Her inspiration as an artist is rare plants that she and her husband, a botanist, encounter in remote places.  She moved to Maui to protect Nature Conservancy forests and now leads volunteers into the wilds of Haleakalā National Park.  Chimera’s past decade as a conservation manager confirms that people who love Hawai`i mistakenly identify it with foreign plants, like the Costa Rican plumeria flower.  Most people don’t know the flowers she paints.  They are unaware that the subjects of her canvases are the first kama`āina (islanders). Hawai`i is the world's epicenter for plant and animal extinction.

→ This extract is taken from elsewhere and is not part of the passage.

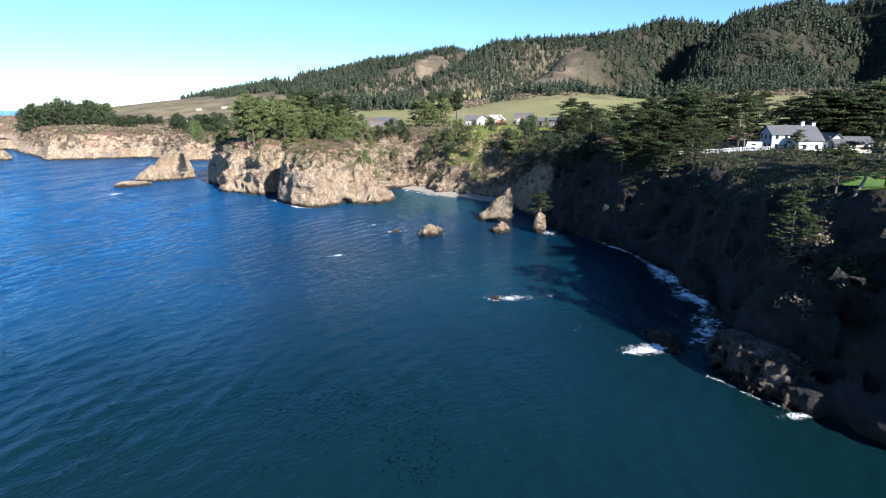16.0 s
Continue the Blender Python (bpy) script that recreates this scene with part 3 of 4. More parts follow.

That Chimera’s family fled war in Lebanon also brings a unique insight into life and death for the artist.  The Diaspora and death of her mother’s people continues in many parts of the middle east today.  Chimera’s work also explores the similar fate of middle eastern peoples, as well as the Hawaiian environment, all of which are at once endangered yet resilient in the face of change.  The real Hawai`i–a place of forgotten flowers and people, of devastation and recovery–is truly veiled by the myth of paradise.

Chimera keeps a studio in Makawao, Maui.  She is a guest lecturer on the value of art in conserving native life.  She has been invited to present her work to the Native Hawaiian Plant Society, the Maui County mayor, Garden Isle Arts Council, and the Hawai`i Conservation Alliance’s annual statewide show Conservation Through Art.  In 2006, Hana Hou! magazine cited her work as the “Best of the Islands, Maui.”  Yet her intention goes beyond Hawai`i.  She connects the local extinction crisis to those catastrophic events happening on the global scene, by rendering native life and environments.

“There is endangerment for all forms of life throughout the world.  And despite this, sensuality, grace and humility shine in native peoples and places.  I want to explore that interaction, between what is lost and what is possible to nurture and save.  I want to close that gap.”

Chimera is represented by the Fine Art Associates and on Maui by Sutrov Gallery, the Hana Coast Gallery and the Hui No`eau Visual Arts Center.